The T-H magnetic phase diagrams drawn from the χ($T,H$) (open triangular symbols) and $C_{\mathrm{P}}$($T,H$) data (open circular symbols). The red solid curve is a fitting curve to the equation $H=H_0{\left[1-T_{\mathrm{N}}\left(H\right)/T_{\mathrm{N}}\left(H=0\right)\right]}^{0.5}$.

Figure 8

(a) Derivative of the ESR absorption spectra at selected temperatures for H||ab. The ESR spectra are fitted to a Dysonian profile (solid lines). (c) Semilogarithmic plot of the $g$ factor as a function of reduced temperature. (c) Log-log plot of the ESR linewidth Δ$H$ vs reduced temperature.
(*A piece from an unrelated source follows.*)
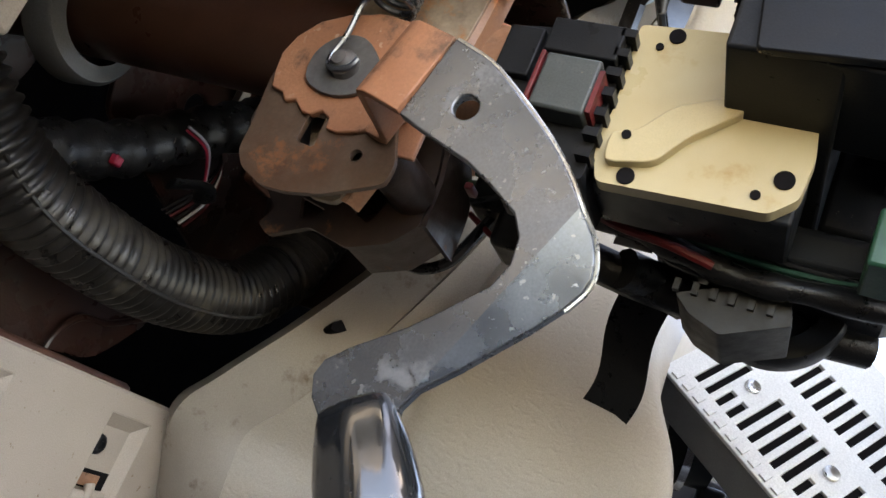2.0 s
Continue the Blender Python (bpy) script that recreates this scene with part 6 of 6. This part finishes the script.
# ---- beyond the side panel ----
def far_right():
    c = thing("centre_console", (0.42, 0.28, 0.14), "glossy dark grey plastic centre console with moulded curves", "console")
    rows = []
    for y in (0.52, 0.42, 0.30, 0.18, 0.05, -0.10, -0.3):
        rows.append([Vector((x, y + 0.02 * math.sin(x * 9), z - 0.03 + 0.075 * ease((0.37 - y) / 0.16))) for x, z in ((0.20, 0.14), (0.215, 0.28), (0.235, 0.40), (0.27, 0.455), (0.34, 0.475), (0.44, 0.478), (0.52, 0.46), (0.56, 0.38), (0.58, 0.14))])
    part("moulding", sheet([ring_spline(r, 5, False) for r in rows], 0.004), M_CONSOLE, c, angle=70)
    part("cup_ring", lathe([(0.036, 0), (0.042, 0), (0.044, 0.004), (0.042, 0.008), (0.036, 0.008), (0.036, 0)], (0.40, 0.20, 0.482), (0, 0, 1), 36, False), M_BLACK, c)
    pad = part("side_pad", plate(circle(0.205, 0.562, 0.080, 48), "x", 0.3980, 0.4060), M_PADGREY, c, "pale grey round pad on the flank", bevel=0.003)
    part("pad_seam", plate(circle(0.205, 0.562, 0.0865, 48), "x", 0.4020, 0.4060, [circle(0.205, 0.562, 0.0805, 48)]), M_DARKVOID, pad)
    part("flank", plate(circle(0.205, 0.562, 0.118, 48), "x", 0.4062, 0.4120), M_GREYFAR, c, bevel=0.002)
    r = thing("slotted_unit", (0.30, 0.17, 0.64), "white cast metal unit with cooling slots and screws", "electronic unit")
    e1, e2 = Vector((0, -0.837, -0.548)), Vector((0.5, -0.475, 0.725))
    into = e2.cross(e1).normalized()
    m = Matrix(((e1.x, -e2.x, into.x, 0.250), (e1.y, -e2.y, into.y, 0.229), (e1.z, -e2.z, into.z, 0.710), (0, 0, 0, 1)))
    # own axes: x along the slots' row, y down the face, z into the unit
    slots = []
    for k in range(20):
        x = 0.010 + 0.0088 * k
        far = -0.046 if k % 7 not in (2, 3) else -0.024
        slots.append([(x, far), (x + 0.0045, far), (x + 0.0045, -0.009), (x, -0.009)])
    for k in range(12):
        x = 0.040 + 0.0088 * k
        slots.append([(x, -0.088), (x + 0.0045, -0.088), (x + 0.0045, -0.060), (x, -0.060)])
    f = plate(rounded([(-0.004, 0.004), (0.19, 0.004), (0.19, -0.12), (-0.004, -0.12)], 0.003, 2), "z", 0.0, 0.003, slots)
    f.transform(m)
    part("face", f, M_ALU, r, bevel=0.0005)
    part("casing", box(-0.003, 0.188, -0.118, 0.003, 0.0045, 0.034, m), M_GREYIN, r, bevel=0.002)
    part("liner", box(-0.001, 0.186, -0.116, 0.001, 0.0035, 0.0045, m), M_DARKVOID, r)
    for x, y in ((0.0320, -0.036), (0.094, -0.036), (0.022, -0.072), (0.155, -0.053)):
        bm = lathe([(0, 0.0005), (0.0048, 0.0005), (0.0046, 0.002), (0.003, 0.003), (0, 0.003)], (0, 0, 0), (0, 0, -1), 18, False)
        bm.transform(m @ Matrix.Translation((x, y, 0)))
        part("screw", bm, M_BRIGHT, r, "bright screw")
    for k in range(20):
        bm = box(0.002 + 0.009 * k, 0.007 + 0.009 * k, -0.004, 0.002, -0.0015, 0.001, m)
        part("rib", bm, M_ALU, r)
    k = thing("heater_control", (0.345, 0.21, 0.64), "black rotary control unit beyond the side panel", "control")
    part("body", lathe([(0.014, 0), (0.030, 0.0), (0.032, 0.008), (0.029, 0.016), (0.029, 0.034), (0.018, 0.038)], (0.335, 0.235, 0.688), (0.25, -0.95, 0.1), 32), M_BLACK, k)
    part("ring", lathe([(0.0285, 0), (0.034, 0), (0.034, 0.005), (0.0285, 0.005), (0.0285, 0)], (0.338, 0.222, 0.6895), (0.25, -0.95, 0.1), 32, False), M_CHROME, k, "bright ring")
    part("pointer", box(0.350, 0.395, 0.185, 0.205, 0.645, 0.668), M_BLACK, k, bevel=0.004)


M_CONSOLE = material("glossy_console_plastic", (0.085, 0.087, 0.092), (0.10, 0.102, 0.108), rough=0.26, rough_var=0.05, grain=1600, bump=0.06, patch=20)
M_PADGREY = material("pale_grey_pad", (0.42, 0.42, 0.41), (0.36, 0.36, 0.35), rough=0.6, grain=1500, bump=0.15, patch=20)
far_right()


# ---- chaff and dust ----
def chaff():
    rnd = random.Random(11)
    bm = bmesh.new()
    for k in range(4200):
        a = rnd.choice((rnd.gauss(3.75, 0.55), rnd.gauss(5.5, 0.5), rnd.uniform(0, 2 * math.pi)))
        rr = 0.0120 + abs(rnd.gauss(0, 0.0036))
        x, y = -0.0262 + 1.12 * rr * math.cos(a), 0.1825 + 0.92 * rr * math.sin(a)
        if y > 0.194 or x > 0.002:
            continue
        if y < 0.1655:
            # the rib stops it, a little has fallen to the lower deck
            if rnd.random() < 0.75:
                y = 0.1656 + rnd.uniform(0, 0.003)
            else:
                y -= rnd.uniform(0, 0.006)
        slope = 0.165 * (0.194 - y)
        z = lerp([(-0.0690, 0.7895), (-0.0635, 0.7935), (-0.0565, 0.7972), (-0.048, 0.8000), (-0.040, 0.8012), (-0.020, 0.8020)], x) + slope if y > 0.1645 else (0.7962 if x < -0.041 else 0.7978)
        z += rnd.uniform(-0.0002, 0.0007)
        ln = rnd.uniform(0.0003, 0.0009) if k % 9 == 0 else rnd.uniform(0.00012, 0.0004)
        w = rnd.uniform(0.00008, 0.00022)
        m = Matrix.Translation((x, y, z)) @ Euler((rnd.gauss(0, 0.5), rnd.gauss(0, 0.5), rnd.uniform(0, 3.1))).to_matrix().to_4x4() @ Matrix.Diagonal((ln, w, w, 1))
        vs = [bm.verts.new(m @ Vector(p)) for p in ((-1, -1, 0), (1, -1, 0), (1, 1, 0), (-1, 1, 0), (0, 0, 1.2))]
        for f in ((0, 1, 4), (1, 2, 4), (2, 3, 4), (3, 0, 4), (3, 2, 1, 0)):
            bm.faces.new([vs[i] for i in f])
    solid("chaff", bm, M_STRAW, "dry straw-coloured chaff and dust on the switch housing", "debris", kind="stuff")


chaff()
The solid line represents a power-law fit.

Figure 9

Electrical resistivity ρ of GdAsSe as a function of temperature without an external magnetic field (a) and measured in selected magnetic fields (b). The inset of shows the field dependence of $T_{\mathrm{N}}$.

Figure 10

(a) Illustration of four possible magnetic states: A-AFM, AFM 1, AFM 2, and FM studied in this work. The purple arrows indicate the spin direction of Gd ions.

Figure 11

The exchange parameters $J_1, J_2, J_3, J_4$, and $J_5$ are the nearest neighbor, next-nearest neighbor, next-next-nearest neighbor, next-next-next-nearest neighbor, and next-next-next-next-nearest neighbor for Gd-Gd atoms, respectively. Magenta and green spheres indicate Gd and As ions, respectively. The Se ions between Gd layers are neglected for a clear view to $J_3$.

Figure 12

Atom-decomposed density of state (a) and orbital-decomposed Gd density of state of GdAsSe in the magnetic ground state A-AFM from $\mathrm{PBE}+U+\mathrm{SOC}$ (b).